What Anyone Considering a Move to the UAE Should Understand About Employment Rights and Contracts
Overview of Workforce Growth and Legal Structure
The UAE has spent the last decade actively recruiting professional workers from across the world, and the inflow has produced a workforce that is younger, more international, and more likely to be navigating the local employment framework for the first time than at any prior point in the country’s history. The framework itself is not opaque. It is just genuinely different from what most arrivals are familiar with, and the differences matter at the points where employment relationships go wrong rather than at the points where they go right.
Federal Labour Law and Jurisdictional Differences
The legislative baseline is the UAE Federal Decree-Law on the Regulation of Labour Relations, which has been substantially updated over the last few years and now governs most private sector employment in the country. Free zones operate under their own employment frameworks that overlap with but do not perfectly mirror the federal regime. Public sector employment sits under separate rules. The version of UAE employment law that applies to a particular worker depends on which entity issued the contract and where it was registered, and that fact alone is the source of most of the confusion that newcomers experience.
Role of Employment Lawyers and Legal Support
Specialist firms providing access to an experienced employment lawyer in UAE handle the cross-jurisdictional questions that arise routinely in this environment. End-of-service gratuity calculations under the new framework. Notice period entitlements when termination is contested. Non-compete clause enforceability, which has tightened substantially under recent reforms. Visa and residency implications when employment ends. None of this is exotic legal work. All of it requires familiarity with the specific UAE provisions rather than analogues from other jurisdictions.
Common Employment Disputes and Real-World Scenarios
The practical reality for the international workforce is that most employment relationships in the UAE conclude amicably and the framework rarely needs to be tested. The minority of cases where it does need to be tested are the ones where understanding the local rules upfront produces dramatically better outcomes than understanding them only after a dispute has begun. The common patterns include disputed termination grounds, contested gratuity calculations, restrictive clauses that the employer is attempting to enforce beyond their actual scope, and visa cancellation timelines that interact with the resolution of the underlying dispute.
Cultural Approach to Workplace Dispute Resolution
The cultural dimension is worth naming. UAE employment relationships generally favour informal resolution over adversarial litigation, and most disputes are resolved through structured negotiation rather than court proceedings. The role of specialist counsel is often to manage that negotiation effectively rather than to escalate. Newcomers who treat the framework as adversarial from day one tend to produce worse outcomes than newcomers who engage with it on its actual terms.

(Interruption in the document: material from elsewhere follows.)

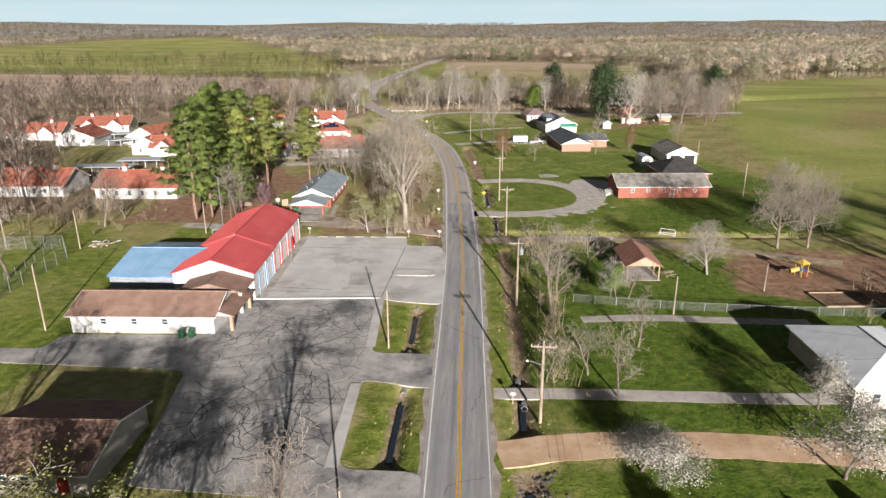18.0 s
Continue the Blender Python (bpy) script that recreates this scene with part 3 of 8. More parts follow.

Importance of Contract Review Before Employment
The contract review at the offer stage is one of the highest-leverage moments in the entire arc. Several clauses that arrivals routinely sign without close reading produce significant downstream consequences if the relationship deteriorates. Probation terms, working hours, overtime treatment, end-of-service entitlements, post-employment restrictions and termination notice provisions are all defined in the contract, and the defaults vary substantially depending on the issuing entity and the sector. A specialist review at the offer stage typically takes a fraction of the time required to unwind a problem clause two years later.
Salary Structure and Gratuity Considerations
There is also a salary structure point that often surprises newcomers. UAE employment compensation typically separates basic salary from allowances, and the end-of-service gratuity is calculated on the basic component rather than on the total package. Two offers with identical headline numbers can produce significantly different gratuity outcomes depending on how the salary is structured. Anyone evaluating multiple offers should look at the basic salary line specifically, not just the total compensation, and adjust the comparison accordingly.
Final Implication for New Employees
For anyone considering a move to the UAE, the practical implication is that understanding the framework upfront reduces the probability of encountering the specific scenarios where it matters most. The employment contract that arrives in the inbox during the offer stage is not just a formality. It is the document that defines the rest of the relationship.
Frequently Asked Questions
Does UAE labour law apply equally to all employees?
No. Mainland, free zone and public sector employment operate under different but overlapping frameworks.
What is end-of-service gratuity?
A statutory payment owed to most employees on the conclusion of service, calculated based on length of service and final basic salary.
Are non-compete clauses enforceable in the UAE?
Yes within defined limits on duration, geography and scope. Recent reforms have tightened the enforceability conditions.
What happens to a residency visa when employment ends?
The visa is typically tied to the employer. Cancellation, transfer or grace-period rules apply depending on the circumstances.